Resta contar com os imigrantes, aquele estrato social cuja produtividade é explorada sem contrapartida econômica e social. São eles que vão trabalhar e ter os filhos que os demais não têm, mudando o perfil étnico de populações que ainda têm a empáfia de se orgulhar de sua "pureza" racial. Basta ir às grandes capitais da Europa para ver como a paleta de cores humanas foi se modificando nas últimas décadas.

Ainda numa posição majoritariamente subalterna, os negros retintos que circulam pelo velho continente, oriundos de antigas colônias e outros localidades, retornam para os países que costumam dispor de suas pátrias como dispõem de seus corpos para o trabalho mal remunerado e insalubre. São eles que mais uma vez salvam as economias mundiais com seu trabalho e descendência, sendo tratados como cidadãos de segunda classe.

Na base dessa pirâmide temos as pessoas que gestam e parem, sejam mulheres sejam homens trans. As pessoas das quais a "aldeia" depende para não se extinguir, seja porque colocam crianças no mundo, seja porque se ocupam prioritariamente delas, e que são as mais desprezadas entre nós. Como efeito do descaso e do colapso na economia de cuidados, acabam por fazer uma "greve de úteros" silenciosa e consistente mesmo quando desejam ter filhos. O acúmulo das funções de provedora de cuidados e provedora financeira para as mães de família é uma das violências históricas do capitalismo, mas se torna insustentável com a lógica neoliberal do cada por si e ninguém por todos.

Algumas pessoas não desejam ter filhos e não há nenhuma necessidade de se justificarem quanto a isso.

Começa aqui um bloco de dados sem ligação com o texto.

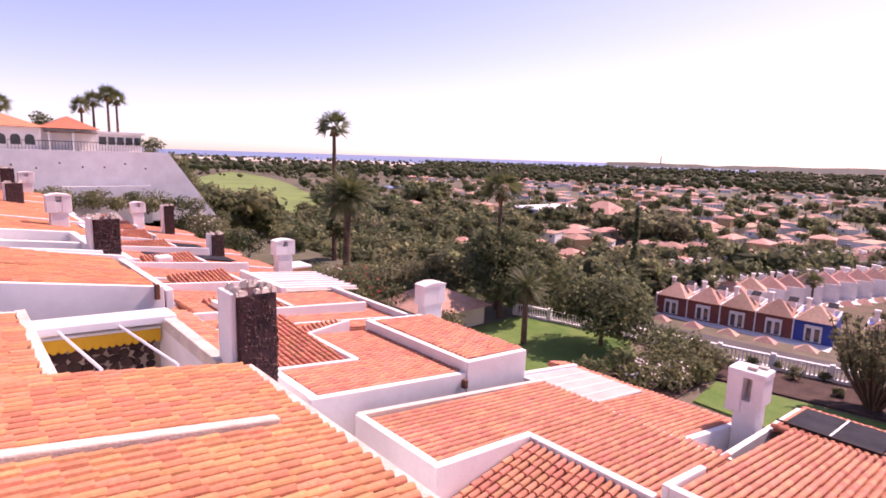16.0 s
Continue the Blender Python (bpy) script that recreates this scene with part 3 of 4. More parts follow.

Algumas abrem mão em função da falta das condições sociais, políticas, econômicas e emocionais para realizar esse desejo.

Por outro lado, a gravidez indesejada só penaliza mulheres e homens trans, isentando moral e juridicamente quem insemina. Por esses casos lutamos incessantemente pelo direito à interrupção da gestação. É bom lembrar —como fez o Pastor Henrique Vieira em fala contundente na Câmara dos Deputados— que o Estado é laico e as opiniões religiosas não cabem na discussão sobre a descriminalização do aborto.

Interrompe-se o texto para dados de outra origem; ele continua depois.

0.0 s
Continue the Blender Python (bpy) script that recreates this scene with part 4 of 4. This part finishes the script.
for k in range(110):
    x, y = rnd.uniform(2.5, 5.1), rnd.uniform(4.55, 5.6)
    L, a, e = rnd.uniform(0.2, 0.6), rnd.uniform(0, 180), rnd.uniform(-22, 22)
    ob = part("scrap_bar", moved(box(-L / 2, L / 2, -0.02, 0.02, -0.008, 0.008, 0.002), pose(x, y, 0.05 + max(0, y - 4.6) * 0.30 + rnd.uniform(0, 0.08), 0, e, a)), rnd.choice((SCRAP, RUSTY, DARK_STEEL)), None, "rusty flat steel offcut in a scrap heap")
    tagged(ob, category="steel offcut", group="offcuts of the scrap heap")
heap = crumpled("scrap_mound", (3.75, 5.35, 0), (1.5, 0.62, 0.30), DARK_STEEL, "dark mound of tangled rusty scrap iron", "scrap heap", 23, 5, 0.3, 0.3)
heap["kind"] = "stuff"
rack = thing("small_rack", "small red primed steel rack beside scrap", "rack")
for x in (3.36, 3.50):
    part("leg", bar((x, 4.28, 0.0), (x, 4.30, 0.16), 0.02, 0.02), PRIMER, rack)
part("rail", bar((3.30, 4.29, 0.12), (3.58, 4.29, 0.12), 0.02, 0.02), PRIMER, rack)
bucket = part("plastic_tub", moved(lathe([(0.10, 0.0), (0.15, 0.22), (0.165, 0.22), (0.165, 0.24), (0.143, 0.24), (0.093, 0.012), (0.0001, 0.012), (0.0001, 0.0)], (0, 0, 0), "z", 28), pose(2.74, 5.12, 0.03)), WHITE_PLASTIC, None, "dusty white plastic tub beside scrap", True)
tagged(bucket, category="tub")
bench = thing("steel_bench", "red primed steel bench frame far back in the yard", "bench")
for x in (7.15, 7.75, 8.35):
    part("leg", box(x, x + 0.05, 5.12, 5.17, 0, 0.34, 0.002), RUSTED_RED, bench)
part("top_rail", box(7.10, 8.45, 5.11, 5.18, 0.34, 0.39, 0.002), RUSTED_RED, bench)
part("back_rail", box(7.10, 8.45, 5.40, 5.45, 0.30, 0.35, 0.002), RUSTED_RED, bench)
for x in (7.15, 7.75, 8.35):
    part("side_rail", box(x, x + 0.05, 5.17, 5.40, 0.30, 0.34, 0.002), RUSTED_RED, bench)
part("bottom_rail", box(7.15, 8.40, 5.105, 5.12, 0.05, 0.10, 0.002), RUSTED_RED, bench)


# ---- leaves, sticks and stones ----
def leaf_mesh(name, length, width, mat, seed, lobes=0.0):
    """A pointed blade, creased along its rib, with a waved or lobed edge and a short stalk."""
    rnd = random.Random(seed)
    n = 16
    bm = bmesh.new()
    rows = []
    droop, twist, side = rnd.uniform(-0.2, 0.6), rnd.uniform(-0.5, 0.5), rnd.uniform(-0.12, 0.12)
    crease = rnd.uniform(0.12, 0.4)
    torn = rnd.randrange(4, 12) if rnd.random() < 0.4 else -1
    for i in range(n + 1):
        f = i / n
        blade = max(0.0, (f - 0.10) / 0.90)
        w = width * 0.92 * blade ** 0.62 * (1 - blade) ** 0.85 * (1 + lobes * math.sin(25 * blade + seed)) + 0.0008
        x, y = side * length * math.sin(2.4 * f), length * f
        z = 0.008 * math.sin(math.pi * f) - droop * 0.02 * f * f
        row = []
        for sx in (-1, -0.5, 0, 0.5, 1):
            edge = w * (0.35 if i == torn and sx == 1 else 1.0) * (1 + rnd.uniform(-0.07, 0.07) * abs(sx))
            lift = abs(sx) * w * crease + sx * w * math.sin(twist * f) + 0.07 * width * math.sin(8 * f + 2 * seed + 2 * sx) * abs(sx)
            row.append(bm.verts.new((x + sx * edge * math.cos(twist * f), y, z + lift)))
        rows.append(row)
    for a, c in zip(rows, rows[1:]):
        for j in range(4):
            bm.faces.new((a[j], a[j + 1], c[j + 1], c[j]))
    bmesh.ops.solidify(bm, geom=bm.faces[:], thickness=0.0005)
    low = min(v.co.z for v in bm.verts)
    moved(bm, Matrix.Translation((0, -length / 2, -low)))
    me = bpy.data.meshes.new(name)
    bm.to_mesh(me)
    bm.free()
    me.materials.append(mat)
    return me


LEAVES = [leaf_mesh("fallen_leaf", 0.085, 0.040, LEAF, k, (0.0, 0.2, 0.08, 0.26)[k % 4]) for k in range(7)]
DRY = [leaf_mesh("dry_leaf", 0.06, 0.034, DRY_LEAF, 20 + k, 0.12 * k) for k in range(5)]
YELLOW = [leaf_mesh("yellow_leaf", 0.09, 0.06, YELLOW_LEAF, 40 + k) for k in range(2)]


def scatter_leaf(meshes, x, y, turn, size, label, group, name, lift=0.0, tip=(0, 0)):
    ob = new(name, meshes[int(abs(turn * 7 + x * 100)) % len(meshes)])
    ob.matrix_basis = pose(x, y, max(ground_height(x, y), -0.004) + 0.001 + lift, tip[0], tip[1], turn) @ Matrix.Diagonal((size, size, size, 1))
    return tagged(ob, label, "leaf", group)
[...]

A violência com quem deseja abortar —impedindo, criminalizando, desassistindo, deixando morrer— é da mesma natureza da falta de apoio a quem deseja ter filhos. Ambas são fruto de hipocrisia, do falso moralismo e das políticas reprodutivas baseadas em estereótipos machistas. São ecos da fantasia de que bebês são entregues por cegonhas —sem responsabilidade dos homens— e criados pela mãe natureza e não por pessoas reais tentando sobreviver dignamente.

Se continuarmos deixando Mateus cair do colo, não haverá aldeia para contar a história.